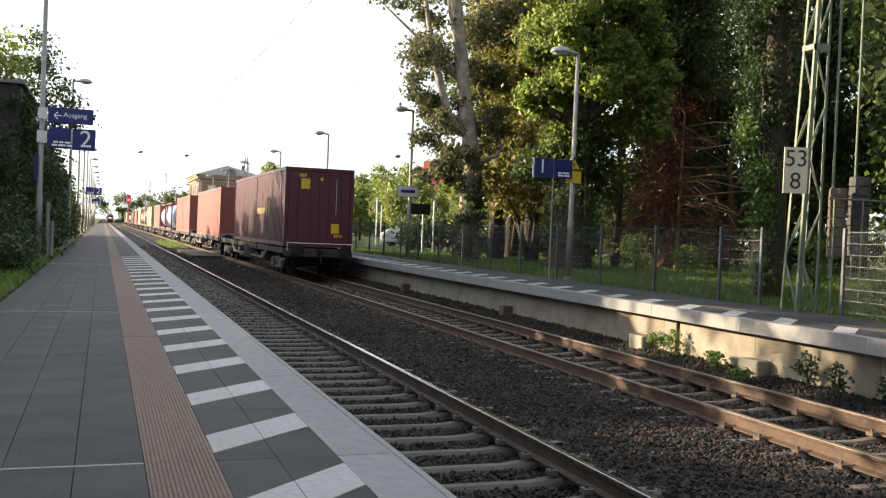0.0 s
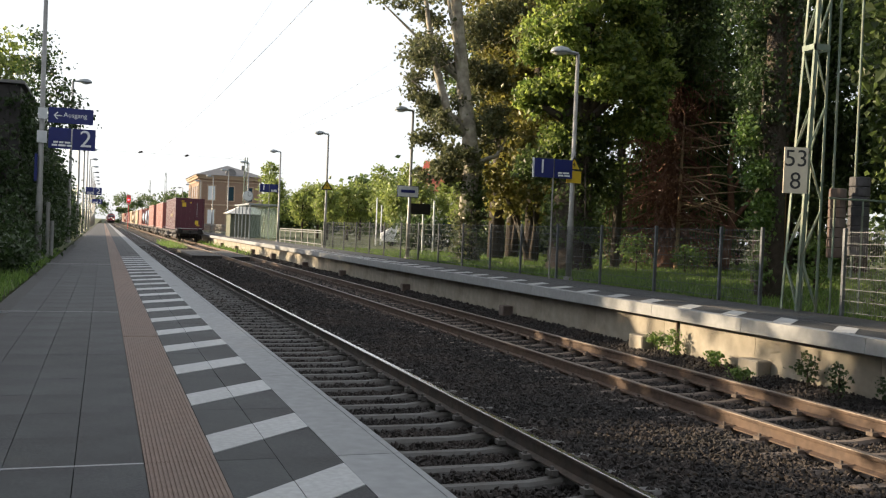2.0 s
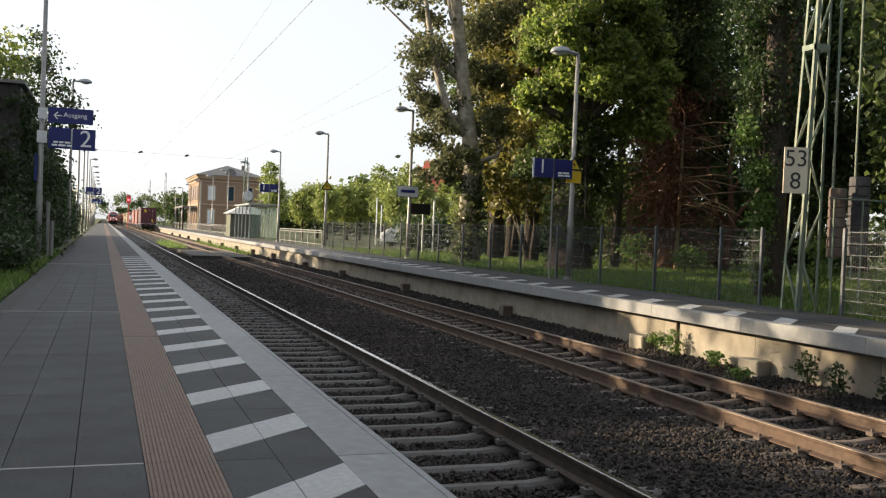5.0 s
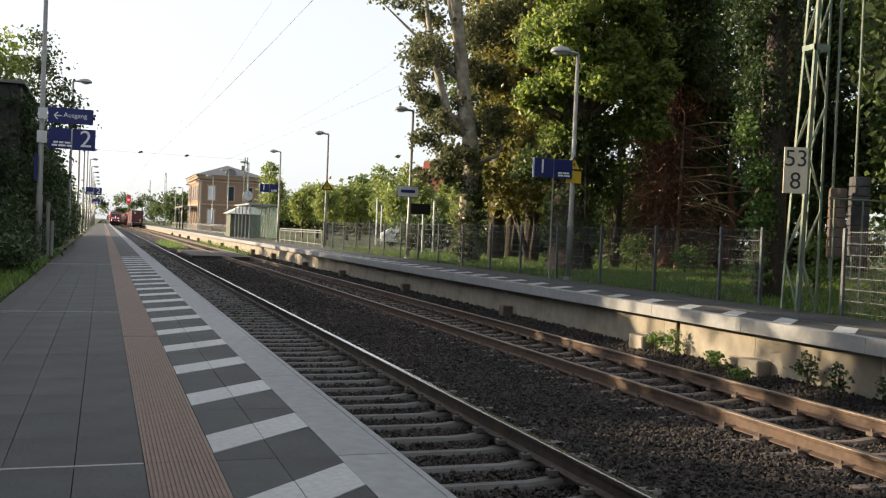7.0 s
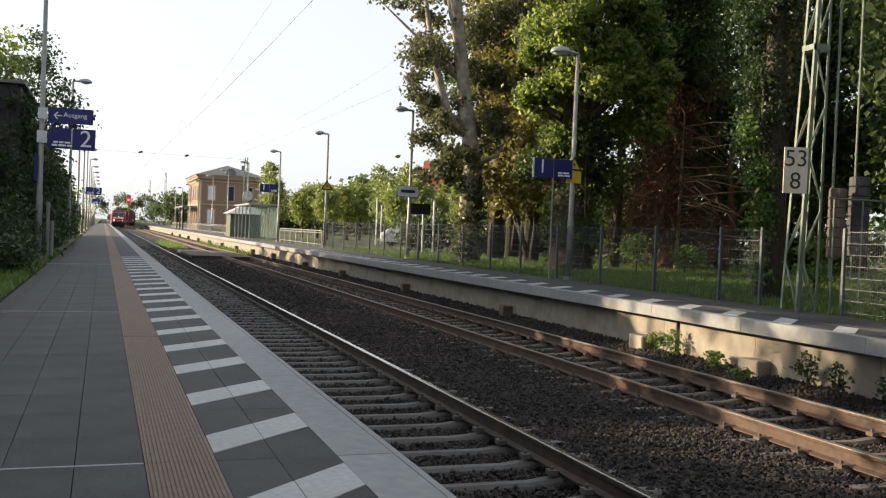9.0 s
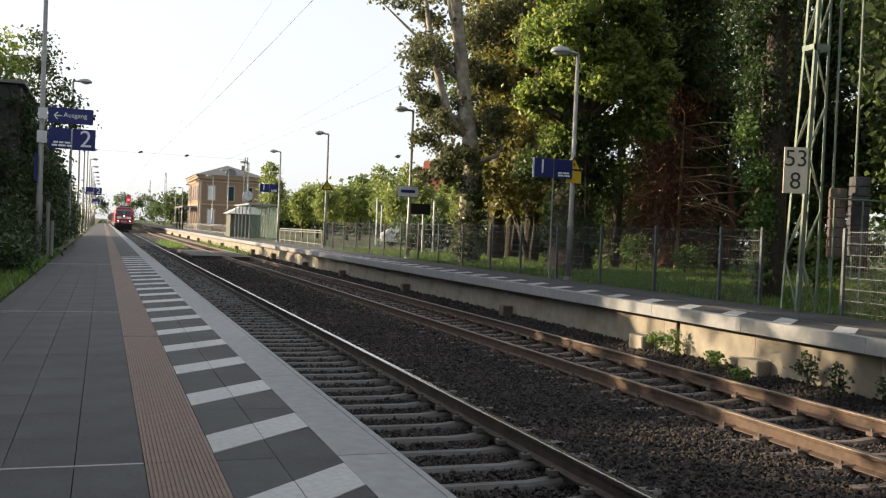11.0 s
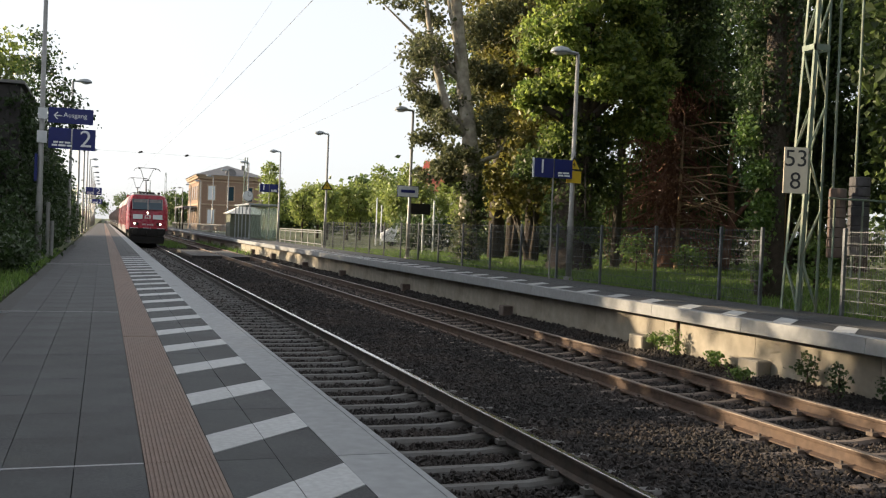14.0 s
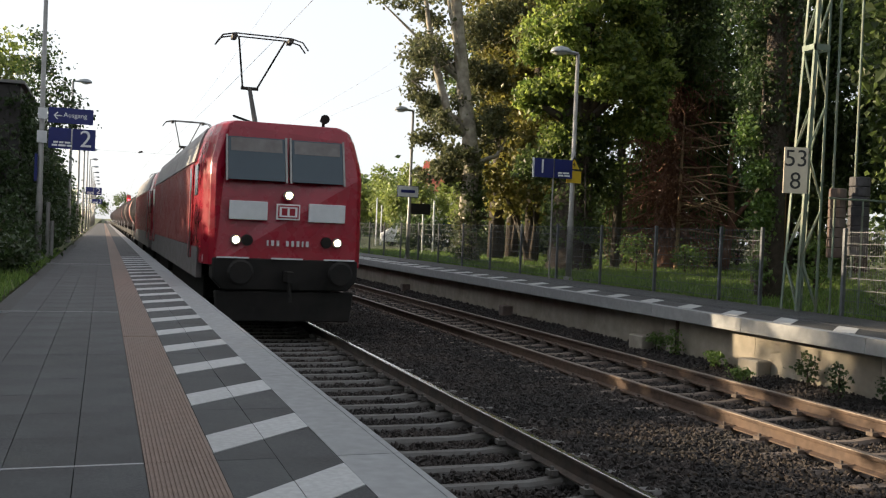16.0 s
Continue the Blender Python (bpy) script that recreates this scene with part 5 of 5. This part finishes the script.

========================

GIVEN PROBLEM - Extract every line of the data exactly; pictures stay out.

TASK OUTPUT -
0.0 s
2.0 s
5.0 s
7.0 s
9.0 s
11.0 s
14.0 s
16.0 s
Continue the Blender Python (bpy) script that recreates this scene with part 5 of 5. This part finishes the script.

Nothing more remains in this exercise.